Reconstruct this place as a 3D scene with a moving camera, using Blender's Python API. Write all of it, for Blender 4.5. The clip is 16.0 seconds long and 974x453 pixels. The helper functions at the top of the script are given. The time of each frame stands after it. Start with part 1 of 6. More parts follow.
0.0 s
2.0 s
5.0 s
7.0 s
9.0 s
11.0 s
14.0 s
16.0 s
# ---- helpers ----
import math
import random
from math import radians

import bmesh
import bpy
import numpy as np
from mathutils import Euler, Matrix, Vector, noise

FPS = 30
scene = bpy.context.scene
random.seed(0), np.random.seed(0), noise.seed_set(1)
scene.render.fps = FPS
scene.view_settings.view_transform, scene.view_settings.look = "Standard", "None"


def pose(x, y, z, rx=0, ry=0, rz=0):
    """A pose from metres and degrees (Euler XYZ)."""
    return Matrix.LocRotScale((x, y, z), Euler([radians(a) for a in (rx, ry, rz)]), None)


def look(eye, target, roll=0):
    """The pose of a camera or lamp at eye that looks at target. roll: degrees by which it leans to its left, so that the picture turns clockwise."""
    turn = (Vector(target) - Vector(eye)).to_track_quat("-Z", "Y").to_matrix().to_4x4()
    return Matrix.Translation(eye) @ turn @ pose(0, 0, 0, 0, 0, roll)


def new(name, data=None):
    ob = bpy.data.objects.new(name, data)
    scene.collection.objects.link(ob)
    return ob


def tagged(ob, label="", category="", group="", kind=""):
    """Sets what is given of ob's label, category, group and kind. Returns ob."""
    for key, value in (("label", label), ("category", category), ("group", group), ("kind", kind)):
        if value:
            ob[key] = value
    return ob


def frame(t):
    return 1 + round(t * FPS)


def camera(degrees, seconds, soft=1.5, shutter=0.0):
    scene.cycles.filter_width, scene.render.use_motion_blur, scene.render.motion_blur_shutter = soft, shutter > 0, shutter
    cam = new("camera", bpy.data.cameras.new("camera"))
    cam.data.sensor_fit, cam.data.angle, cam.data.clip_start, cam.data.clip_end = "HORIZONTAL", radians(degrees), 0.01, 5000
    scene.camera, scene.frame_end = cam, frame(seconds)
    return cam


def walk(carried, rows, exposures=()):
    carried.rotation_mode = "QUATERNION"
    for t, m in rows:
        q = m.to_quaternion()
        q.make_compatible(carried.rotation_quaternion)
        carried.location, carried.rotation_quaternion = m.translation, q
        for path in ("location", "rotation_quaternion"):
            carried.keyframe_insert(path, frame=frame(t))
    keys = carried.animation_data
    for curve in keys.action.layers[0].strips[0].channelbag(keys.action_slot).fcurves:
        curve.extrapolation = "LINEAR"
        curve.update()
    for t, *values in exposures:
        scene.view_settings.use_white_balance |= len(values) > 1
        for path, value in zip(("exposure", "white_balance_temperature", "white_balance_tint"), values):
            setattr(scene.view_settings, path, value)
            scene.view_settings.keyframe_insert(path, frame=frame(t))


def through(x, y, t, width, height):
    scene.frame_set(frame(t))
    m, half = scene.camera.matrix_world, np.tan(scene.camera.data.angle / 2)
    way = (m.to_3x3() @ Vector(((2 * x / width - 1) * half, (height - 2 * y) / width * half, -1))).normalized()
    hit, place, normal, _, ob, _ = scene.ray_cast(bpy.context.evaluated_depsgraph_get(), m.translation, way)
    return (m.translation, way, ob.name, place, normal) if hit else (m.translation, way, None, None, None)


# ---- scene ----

========================================================================

Work to do — Repeat the material word for word, in full.

Correct output —
Reconstruct this place as a 3D scene with a moving camera, using Blender's Python API. Write all of it, for Blender 4.5. The clip is 16.0 seconds long and 974x453 pixels. The helper functions at the top of the script are given. The time of each frame stands after it. Start with part 1 of 6. More parts follow.
0.0 s
2.0 s
5.0 s
7.0 s
9.0 s
11.0 s
14.0 s
16.0 s
# ---- helpers ----
import math
import random
from math import radians

import bmesh
import bpy
import numpy as np
from mathutils import Euler, Matrix, Vector, noise

FPS = 30
scene = bpy.context.scene
random.seed(0), np.random.seed(0), noise.seed_set(1)
scene.render.fps = FPS
scene.view_settings.view_transform, scene.view_settings.look = "Standard", "None"


def pose(x, y, z, rx=0, ry=0, rz=0):
    """A pose from metres and degrees (Euler XYZ)."""
    return Matrix.LocRotScale((x, y, z), Euler([radians(a) for a in (rx, ry, rz)]), None)


def look(eye, target, roll=0):
    """The pose of a camera or lamp at eye that looks at target. roll: degrees by which it leans to its left, so that the picture turns clockwise."""
    turn = (Vector(target) - Vector(eye)).to_track_quat("-Z", "Y").to_matrix().to_4x4()
    return Matrix.Translation(eye) @ turn @ pose(0, 0, 0, 0, 0, roll)


def new(name, data=None):
    ob = bpy.data.objects.new(name, data)
    scene.collection.objects.link(ob)
    return ob


def tagged(ob, label="", category="", group="", kind=""):
    """Sets what is given of ob's label, category, group and kind. Returns ob."""
    for key, value in (("label", label), ("category", category), ("group", group), ("kind", kind)):
        if value:
            ob[key] = value
    return ob


def frame(t):
    return 1 + round(t * FPS)


def camera(degrees, seconds, soft=1.5, shutter=0.0):
    scene.cycles.filter_width, scene.render.use_motion_blur, scene.render.motion_blur_shutter = soft, shutter > 0, shutter
    cam = new("camera", bpy.data.cameras.new("camera"))
    cam.data.sensor_fit, cam.data.angle, cam.data.clip_start, cam.data.clip_end = "HORIZONTAL", radians(degrees), 0.01, 5000
    scene.camera, scene.frame_end = cam, frame(seconds)
    return cam


def walk(carried, rows, exposures=()):
    carried.rotation_mode = "QUATERNION"
    for t, m in rows:
        q = m.to_quaternion()
        q.make_compatible(carried.rotation_quaternion)
        carried.location, carried.rotation_quaternion = m.translation, q
        for path in ("location", "rotation_quaternion"):
            carried.keyframe_insert(path, frame=frame(t))
    keys = carried.animation_data
    for curve in keys.action.layers[0].strips[0].channelbag(keys.action_slot).fcurves:
        curve.extrapolation = "LINEAR"
        curve.update()
    for t, *values in exposures:
        scene.view_settings.use_white_balance |= len(values) > 1
        for path, value in zip(("exposure", "white_balance_temperature", "white_balance_tint"), values):
            setattr(scene.view_settings, path, value)
            scene.view_settings.keyframe_insert(path, frame=frame(t))


def through(x, y, t, width, height):
    scene.frame_set(frame(t))
    m, half = scene.camera.matrix_world, np.tan(scene.camera.data.angle / 2)
    way = (m.to_3x3() @ Vector(((2 * x / width - 1) * half, (height - 2 * y) / width * half, -1))).normalized()
    hit, place, normal, _, ob, _ = scene.ray_cast(bpy.context.evaluated_depsgraph_get(), m.translation, way)
    return (m.translation, way, ob.name, place, normal) if hit else (m.translation, way, None, None, None)


# ---- scene ----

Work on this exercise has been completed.